Staff Subject Access Requests – you do not need to take a sledgehammer to crack a nut

I have to deal with Subject Access Requests (SAR) from members of staff across NHS organisations – where you receive one, you generally know they have issues with their employer.

You also know that you are likely to receive a separate Freedom of Information Request (FOI) asking for copies of policies, procedures, certain decision making meetings.

The trouble tends to be that the requests are “weaponised” to try and find as much information as possible and potentially be disruptive which can lead to the requestor getting less information than they expected.

There are two really good books that have been released in the last few months:

Managing Subject Access Requests by Stephen Massey and Catriona Leafe

Freedom of Information by Martin Rosenbaum

Two different authors, two different subjects but similarities in approach.

Requestors need to take a defined and proportionate approach that demonstrates that they are aware of the real impact of any request on an organisation – basically, be nice, be polite and be realistic.

The employer then needs to demonstrate that they understand the legislation, what it requires and can confirm what can be provided – basically do not overthink it, work within the rules and accept that work has been created.

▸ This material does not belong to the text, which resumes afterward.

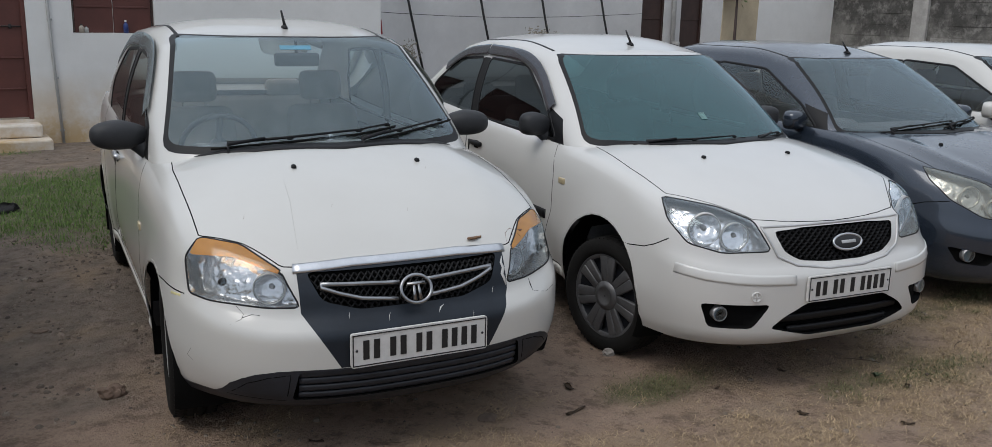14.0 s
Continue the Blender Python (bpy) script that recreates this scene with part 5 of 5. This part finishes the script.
STRAW = island("straw", (0.18, 0.122, 0.07), (0.58, 0.435, 0.265))
DULLGRASS = island("dull_grass", (0.07, 0.075, 0.03), (0.19, 0.175, 0.085))
GRASS = island("grass", (0.055, 0.115, 0.024), (0.155, 0.245, 0.06))
STONE = island("stone", (0.07, 0.054, 0.043), (0.27, 0.215, 0.17), 0.9)
RUBBLE = island("rubble", (0.10, 0.092, 0.08), (0.30, 0.285, 0.26), 0.9)
rng = random.Random(4)
blades("dry_grass", 100000, lambda s, d: straw_at(s, d) ** 1.6, (0.012, 0.045), (0.8, 1.5), STRAW, "matted straw-coloured dry grass on the earth", rng, 0.0012, (-1.7, 0.8))
blades("low_grass", 24000, lambda s, d: max(0.0, green_at(s, d) - 0.1), (0.010, 0.032), (0.5, 1.45), DULLGRASS, "short dull green grass in the straw", rng, 0.0013, (-0.9, 1.2))
blades("green_grass", 42000, green_at, (0.012, 0.05), (0.1, 1.1), GRASS, "short green grass growing between the cars", rng, 0.0022, (1.3, 8.9))


def tufts(name, count, where, blades_each, radius, length, mat, label, rng, wide, area):
    """Clumps of grass: blades that spring from one root and lean outwards."""
    verts, faces = [], []
    made = 0
    for _ in range(count * 60):
        if made >= count:
            break
        s0, d0 = rng.uniform(*area[0]), rng.uniform(*area[1])
        if rng.random() > where(s0, d0):
            continue
        made += 1
        size = rng.uniform(0.55, 1.25)
        for _ in range(int(blades_each * size)):
            a = rng.uniform(0, 6.283)
            r0 = radius * size * abs(rng.gauss(0, 0.5))
            s, d = s0 + 1.5 * r0 * math.cos(a), d0 + 0.8 * r0 * math.sin(a)
            h = rng.uniform(*length) * size
            q = a + rng.gauss(0, 0.8)
            lean = min(1.5, abs(rng.gauss(1.12, 0.35)))
            z = terrain(s, d) - 0.003
            ca, sa, up, r = math.cos(q), math.sin(q), math.cos(lean) * h, math.sin(lean) * h
            w = wide * rng.uniform(0.7, 1.4)
            i = len(verts)
            verts += [(s + sa * w, d - ca * w, z), (s - sa * w, d + ca * w, z),
                      (s + ca * r * 0.4 - sa * w * 0.8, d + sa * r * 0.4 + ca * w * 0.8, z + up * 0.7), (s + ca * r * 0.4 + sa * w * 0.8, d + sa * r * 0.4 - ca * w * 0.8, z + up * 0.7),
                      (s + ca * r, d + sa * r, z + up * rng.uniform(0.6, 1.0))]
            faces += [(i, i + 1, i + 2, i + 3), (i + 3, i + 2, i + 4)]
    me = bpy.data.meshes.new(name)
    me.from_pydata(verts, [], faces)
    me.materials.append(mat)
    ob = new(name, me)
    ob.matrix_world = ROW
    return tagged(ob, label, "grass", kind="stuff")


tufts("straw_tufts", 700, lambda s, d: max(0.0, straw_at(s, d) - 0.2), 60, 0.13, (0.015, 0.045), STRAW, "dry straw-coloured tufts of grass", rng, 0.0009, ((0.0, 11.0), (-1.6, 0.7)))
tufts("green_tufts", 170, lambda s, d: max(0.0, green_at(s, d) - 0.15), 70, 0.11, (0.012, 0.042), DULLGRASS, "short dull green tufts in the straw", rng, 0.0014, ((0.5, 11.0), (-0.8, 1.0)))


def pebbles(name, count, where, size, mat, label, rng):
    verts, faces = [], []
    made = 0
    for _ in range(count * 12):
        if made >= count:
            break
        s, d = rng.uniform(-2.5, 12.5), rng.uniform(-2.8, 8.8)
        if rng.random() > where(s, d):
            continue
        made += 1
        r = rng.uniform(*size) * rng.uniform(0.5, 1.0)
        z = terrain(s, d)
        i = len(verts)
        for k in range(5):
            q = 6.283 * k / 5 + rng.uniform(-0.3, 0.3)
            verts.append((s + r * math.cos(q) * rng.uniform(0.7, 1.3), d + r * math.sin(q) * rng.uniform(0.7, 1.3), z - 0.002))
        for k in range(5):
            q = 6.283 * k / 5 + rng.uniform(-0.3, 0.3)
            verts.append((s + 0.6 * r * math.cos(q), d + 0.6 * r * math.sin(q), z + r * rng.uniform(0.35, 0.7)))
        faces += [(i + k, i + (k + 1) % 5, i + 5 + (k + 1) % 5, i + 5 + k) for k in range(5)] + [tuple(i + 5 + k for k in range(5))]
    me = bpy.data.meshes.new(name)
    me.from_pydata(verts, [], faces)
    me.materials.append(mat)
    ob = new(name, me)
    ob.matrix_world = ROW
    return tagged(ob, label, "gravel", kind="stuff")


def clumped(s, d):
    """Loose crumbs gather in patches, more of them away from the car fronts."""
    n = noise.noise(Vector((s * 1.6, d * 1.6, 21.0))) + 0.7 * noise.noise(Vector((s * 5.3, d * 5.3, 8.0)))
    return min(1.0, max(0.02, 0.12 + 1.3 * n + 0.08 * max(0.0, d - 1.0)))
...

The common themes for SAR and FOI when making a request are:

  • Do not ask for everything unless you really need everything and focus in on what will really help you – that helps the person trying to gain access to what you need (and NHS organisations are generally very bad at record keeping)
  • Recognise that just because your name is in an email chain, that does not mean that the email is about you (but there is case law that says that not including you in email chains whilst you are away for an extended period could be discriminatory but that is employment law, not data protection law)
  • FOI and SAR are applicant blind – it should not matter why you want the information – but it helps if you could apply some context to the request (and to be honest, as everything has to be reviewed prior to release, the reviewer is going to find out what your grievances are)
  • Do not rely on FOI or SAR to support your application to an Employment Tribunal – think ahead and get what you need before making an application
  • If it comes to an appeal, do not use subjective, moral or ethical arguments for why information should be released. This is the law, not a family argument or a debate and appeals tend to be shot down where they become too emotive

The last thing to remember is this basic distinction:

  • SAR is linked to the accuracy of the information about you
  • FOI is linked to the decisions that an organisation has made and the policies in place (a really good test is to ask about the Information Accessibility Standard and how it has been implemented – or not)

Happy to be corrected at any point on any of this.